Мы были приглашены на ужин в дом, где жили пять молодых американских офицеров из военного атташата. Ужин был хорош, но жизнь военных нельзя было назвать счастливой, потому что они еще сильнее, чем другие, были ограничены в перемещениях, да и вести себя были вынуждены еще более осмотрительно. Я допускаю, что за русским военным атташе в Америке тоже пристально следят, но здесь перед их домом стоит милиционер в форме, и всякий раз, когда они выходят на улицу, их сопровождают преследователи, старающиеся быть невидимыми.

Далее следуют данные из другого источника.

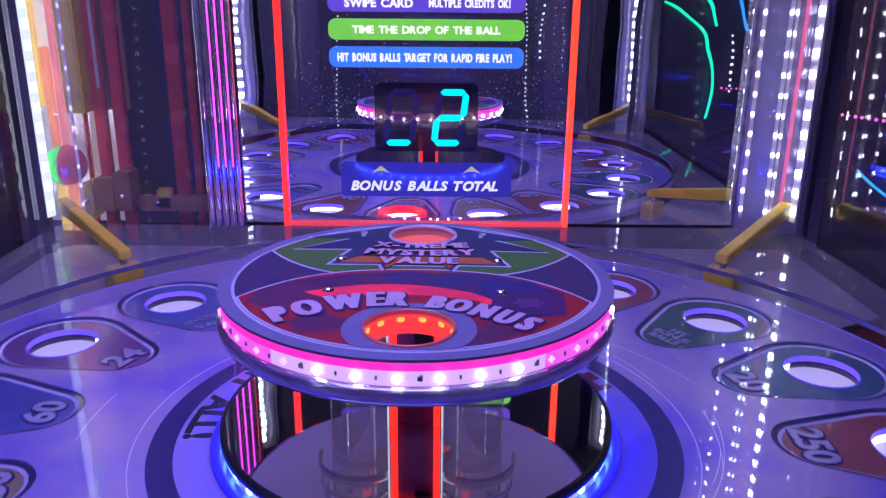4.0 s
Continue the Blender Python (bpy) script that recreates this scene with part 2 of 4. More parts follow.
def box(bm, x0, x1, y0, y1, z0, z1, bevel=0.0, m=None):
    r = bmesh.ops.create_cube(bm, size=1, matrix=Matrix.Translation(((x0 + x1) / 2, (y0 + y1) / 2, (z0 + z1) / 2)) @ Matrix.Diagonal((x1 - x0, y1 - y0, z1 - z0, 1)))
    vs = r["verts"]
    if bevel:
        es = list({e for v in vs for e in v.link_edges})
        vs = list({v for f in bmesh.ops.bevel(bm, geom=es, offset=bevel, segments=2, affect="EDGES")["faces"] for v in f.verts} | {v for v in vs if v.is_valid})
    if m:
        bmesh.ops.transform(bm, matrix=m, verts=vs)
    return bm


def lathe(bm, prof, n=96, a0=0.0, a1=360.0, c=(0, 0), close=False):
    """Turns a profile of (r, z) about the upright axis at c."""
    full = a1 - a0 >= 359.9
    cols = []
    for i in range(n if full else n + 1):
        a = radians(a0 + (a1 - a0) * i / n)
        cols.append([bm.verts.new((c[0] + r * math.cos(a), c[1] + r * math.sin(a), z)) for r, z in prof])
    k = len(prof)
    for i in range(n):
        p, q = cols[i], cols[(i + 1) % len(cols)]
        for j in range(k if close else k - 1):
            bm.faces.new((p[j], q[j], q[(j + 1) % k], p[(j + 1) % k]))
    return bm


def ring(bm, r0, r1, z0, z1, n=96, c=(0, 0)):
    return lathe(bm, [(r0, z0), (r1, z0), (r1, z1), (r0, z1)], n, c=c, close=True)


def rod(bm, p, q, r, n=16):
    p, q = Vector(p), Vector(q)
    m = Matrix.Translation((p + q) / 2) @ (q - p).to_track_quat("Z", "Y").to_matrix().to_4x4()
    bmesh.ops.create_cone(bm, cap_ends=True, segments=n, radius1=r, radius2=r, depth=(q - p).length, matrix=m)
    return bm


def slab(bm, pts, z0, z1):
    """A flat plate with the outline pts (x, y)."""
    lo, hi = [bm.verts.new((x, y, z0)) for x, y in pts], [bm.verts.new((x, y, z1)) for x, y in pts]
    bm.faces.new(lo[::-1])
    bm.faces.new(hi)
    for i in range(len(pts)):
        j = (i + 1) % len(pts)
        bm.faces.new((lo[i], lo[j], hi[j], hi[i]))
    return bm


def band(bm, outer, inner, z0, z1):
    """A plate between two outlines with as many points each."""
    n = len(outer)
    v = [[bm.verts.new((x, y, z)) for x, y in pts] for pts, z in ((outer, z0), (outer, z1), (inner, z1), (inner, z0))]
    for i in range(n):
        j = (i + 1) % n
        for a in range(4):
            b = (a + 1) % 4
            bm.faces.new((v[a][i], v[a][j], v[b][j], v[b][i]))
    return bm


def round_rect(w, h, r, n=6):
    pts = []
    for cx, cy, a0 in ((w / 2 - r, h / 2 - r, 0), (-w / 2 + r, h / 2 - r, 90), (-w / 2 + r, -h / 2 + r, 180), (w / 2 - r, -h / 2 + r, 270)):
        for i in range(n + 1):
            a = radians(a0 + 90 * i / n)
            pts.append((cx + r * math.cos(a), cy + r * math.sin(a)))
    return pts


LETTERS = {}


def letter(ch, shear=0.0, bold=0.03):
    """The outline mesh of one character, 1 high, middle of its foot at the origin, and its width."""
    key = (ch, shear, bold)
    if key not in LETTERS:
        cu = bpy.data.curves.new("letter", "FONT")
        cu.body, cu.shear, cu.offset, cu.extrude, cu.resolution_u = ch, shear, bold, 0.03, 3
        ob = new("letter", cu)
        dg = bpy.context.evaluated_depsgraph_get()
        me = bpy.data.meshes.new_from_object(ob.evaluated_get(dg))
        bpy.data.objects.remove(ob)
        xs = [v.co.x for v in me.vertices] or [0, 0.3]
        me.transform(Matrix.Translation((-(min(xs) + max(xs)) / 2, 0, 0)))
        LETTERS[key] = (me, max(xs) - min(xs))
    return LETTERS[key]


KERN = {"TA": 0.20, "AT": 0.12, "AL": 0.04, "PL": 0.04, "LA": 0.06}


def write(bm, text, place, size, wide=1.0, shear=0.0, bold=0.03, gap=0.10, thick=0.03, span=0.0):
    """Adds letters to bm; place(s) gives the pose of a letter's foot at s metres from the text's middle."""
    if span:  # stretch the letters to a given length
        wide = (span / size - gap * (len(text) - 1)) / sum(0.30 if ch == " " else letter(ch, shear, 0.0)[1] for ch in text)
    ws = [0.30 * wide if ch == " " else letter(ch, shear, 0.0)[1] * wide for ch in text]
    total = sum(ws) * size + gap * size * (len(text) - 1)
    s = -total / 2
    for i, (ch, w) in enumerate(zip(text, ws)):
        mid = s + w * size / 2
        s += (w + gap - KERN.get(text[i:i + 2], 0.0)) * size
        if ch == " ":
            continue
        me = letter(ch, shear, bold)[0].copy()
        me.transform(place(mid) @ Matrix.Diagonal((size * wide, size, thick / 0.03 * size, 1)))
        bm.from_mesh(me)
        bpy.data.meshes.remove(me)
    return bm


def arc_place(r, mid, z, inward=True):
    """Letters on a circle, read counterclockwise with their tops to the middle (inward) or clockwise with tops outward."""
    def place(s):
        a = mid + math.degrees(s / r) * (1 if inward else -1)
        x, y = r * math.cos(radians(a)), r * math.sin(radians(a))
        return pose(x, y, z, 0, 0, a + 90 if inward else a - 90)
    return place


# ---------------------------------------------------------------- arcade hall round the machine
def hall():
    bm = bmesh.new()
    box(bm, -6, 6, -6, 6, -1.05, -1.0)
    tagged(part("floor", bm, M_CARPET), "dark patterned arcade carpet", "floor", kind="structure")
    bm = bmesh.new()
    box(bm, -6, 6, -6, 6, 2.6, 2.7)
    tagged(part("ceiling", bm, M_HALL), "dark painted arcade ceiling", "ceiling", kind="structure")
    for name, b in (("wall_north", (-6, 6, 6, 6.1)), ("wall_south", (-6, 6, -6.1, -6)), ("wall_east", (6, 6.1, -6, 6)), ("wall_west", (-6.1, -6, -6, 6))):
        bm = bmesh.new()
        box(bm, *b, -1.0, 2.6)
        tagged(part(name, bm, M_HALL), "dark painted arcade wall", "wall", kind="structure")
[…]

В этом приятном доме мы ужинали с американскими офицерами. Здесь подавали американскую еду: баранью ногу с зеленым горошком, вкусный суп, салат, мелкое печенье и черный кофе. За едой мы думали о том, что, наверное, четыреста лет назад в таком же доме, как этот, сидели за портвейном молодые британские и французские офицеры в красных шитых золотом мундирах, а за ними приглядывал русский стражник со шлемом на голове и пикой в руке, что стоял у ворот. Кажется, с тех пор все не слишком сильно изменилось.

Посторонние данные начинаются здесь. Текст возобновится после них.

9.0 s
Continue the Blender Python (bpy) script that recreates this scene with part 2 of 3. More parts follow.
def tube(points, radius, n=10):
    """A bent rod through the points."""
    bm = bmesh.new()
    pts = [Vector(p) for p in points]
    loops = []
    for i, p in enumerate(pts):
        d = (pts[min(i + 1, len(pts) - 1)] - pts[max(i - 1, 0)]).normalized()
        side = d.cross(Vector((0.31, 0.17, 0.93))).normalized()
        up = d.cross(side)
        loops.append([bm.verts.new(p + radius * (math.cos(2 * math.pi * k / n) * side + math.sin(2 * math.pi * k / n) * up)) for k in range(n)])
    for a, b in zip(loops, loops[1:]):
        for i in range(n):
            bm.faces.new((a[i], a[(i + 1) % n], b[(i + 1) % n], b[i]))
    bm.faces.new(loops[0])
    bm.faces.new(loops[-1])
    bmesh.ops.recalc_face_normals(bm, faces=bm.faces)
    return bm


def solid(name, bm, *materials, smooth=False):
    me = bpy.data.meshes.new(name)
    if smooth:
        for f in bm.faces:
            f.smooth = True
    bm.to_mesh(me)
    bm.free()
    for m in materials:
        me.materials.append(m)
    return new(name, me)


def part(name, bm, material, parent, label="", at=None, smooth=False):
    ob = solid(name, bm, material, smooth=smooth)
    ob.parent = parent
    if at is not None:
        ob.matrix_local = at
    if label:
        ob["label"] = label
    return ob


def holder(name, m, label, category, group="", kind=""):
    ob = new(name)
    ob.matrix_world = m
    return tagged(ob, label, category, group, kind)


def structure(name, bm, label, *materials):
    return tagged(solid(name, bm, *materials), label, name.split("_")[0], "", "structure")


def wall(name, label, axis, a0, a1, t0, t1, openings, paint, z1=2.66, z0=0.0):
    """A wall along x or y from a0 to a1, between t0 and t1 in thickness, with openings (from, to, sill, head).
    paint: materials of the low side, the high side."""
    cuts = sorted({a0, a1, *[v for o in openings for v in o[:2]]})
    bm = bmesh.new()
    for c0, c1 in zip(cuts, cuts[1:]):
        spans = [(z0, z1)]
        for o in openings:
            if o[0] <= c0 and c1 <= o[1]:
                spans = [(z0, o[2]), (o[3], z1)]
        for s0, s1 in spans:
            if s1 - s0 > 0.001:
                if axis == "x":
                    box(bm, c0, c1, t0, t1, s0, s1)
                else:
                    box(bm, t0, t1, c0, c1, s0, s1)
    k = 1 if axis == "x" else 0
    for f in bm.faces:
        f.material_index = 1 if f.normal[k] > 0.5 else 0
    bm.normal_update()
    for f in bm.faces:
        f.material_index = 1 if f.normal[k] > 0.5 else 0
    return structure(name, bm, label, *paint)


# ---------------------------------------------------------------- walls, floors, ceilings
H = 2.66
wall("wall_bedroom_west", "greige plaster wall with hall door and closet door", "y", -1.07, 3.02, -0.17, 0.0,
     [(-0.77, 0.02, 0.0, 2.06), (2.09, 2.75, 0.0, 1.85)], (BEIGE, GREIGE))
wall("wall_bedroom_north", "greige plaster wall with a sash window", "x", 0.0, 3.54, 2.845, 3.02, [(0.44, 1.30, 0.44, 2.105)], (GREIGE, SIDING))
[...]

Как и все туристы, мы съездили в маленький городок Клин, который находится в семидесяти километрах от Москвы, и посетили дом Чайковского. Этот симпатичный дом расположен в большом саду. Нижние этажи в настоящее время используются как библиотека, как хранилище нотных рукописей, а также как музей. Но на верхнем этаже, где жил композитор, все остается в том же виде, что при Чайковском. В его спальне все – как было при хозяине: рядом с узкой железной кроватью висит широкий халат, около самого окна стоит небольшой письменный стол. В углу – богато украшенный туалетный столик и задрапированное шалью зеркало, подаренное ему поклонницей, на столике все еще стоит флакон со средством для укрепления волос. В гостиной, которая тоже осталась в неизменном виде, – большой рояль, это единственный инструмент, который принадлежал Чайковскому. В вазочке на письменном столе стоят маленькие сигары, здесь же лежат трубки и огрызки карандашей. На стенах висят семейные фотографии, а на маленькой застекленной веранде, где Чайковский пил чай, виден чистый лист нотной бумаги. Хранителем музея служит его племянник – красивый пожилой человек.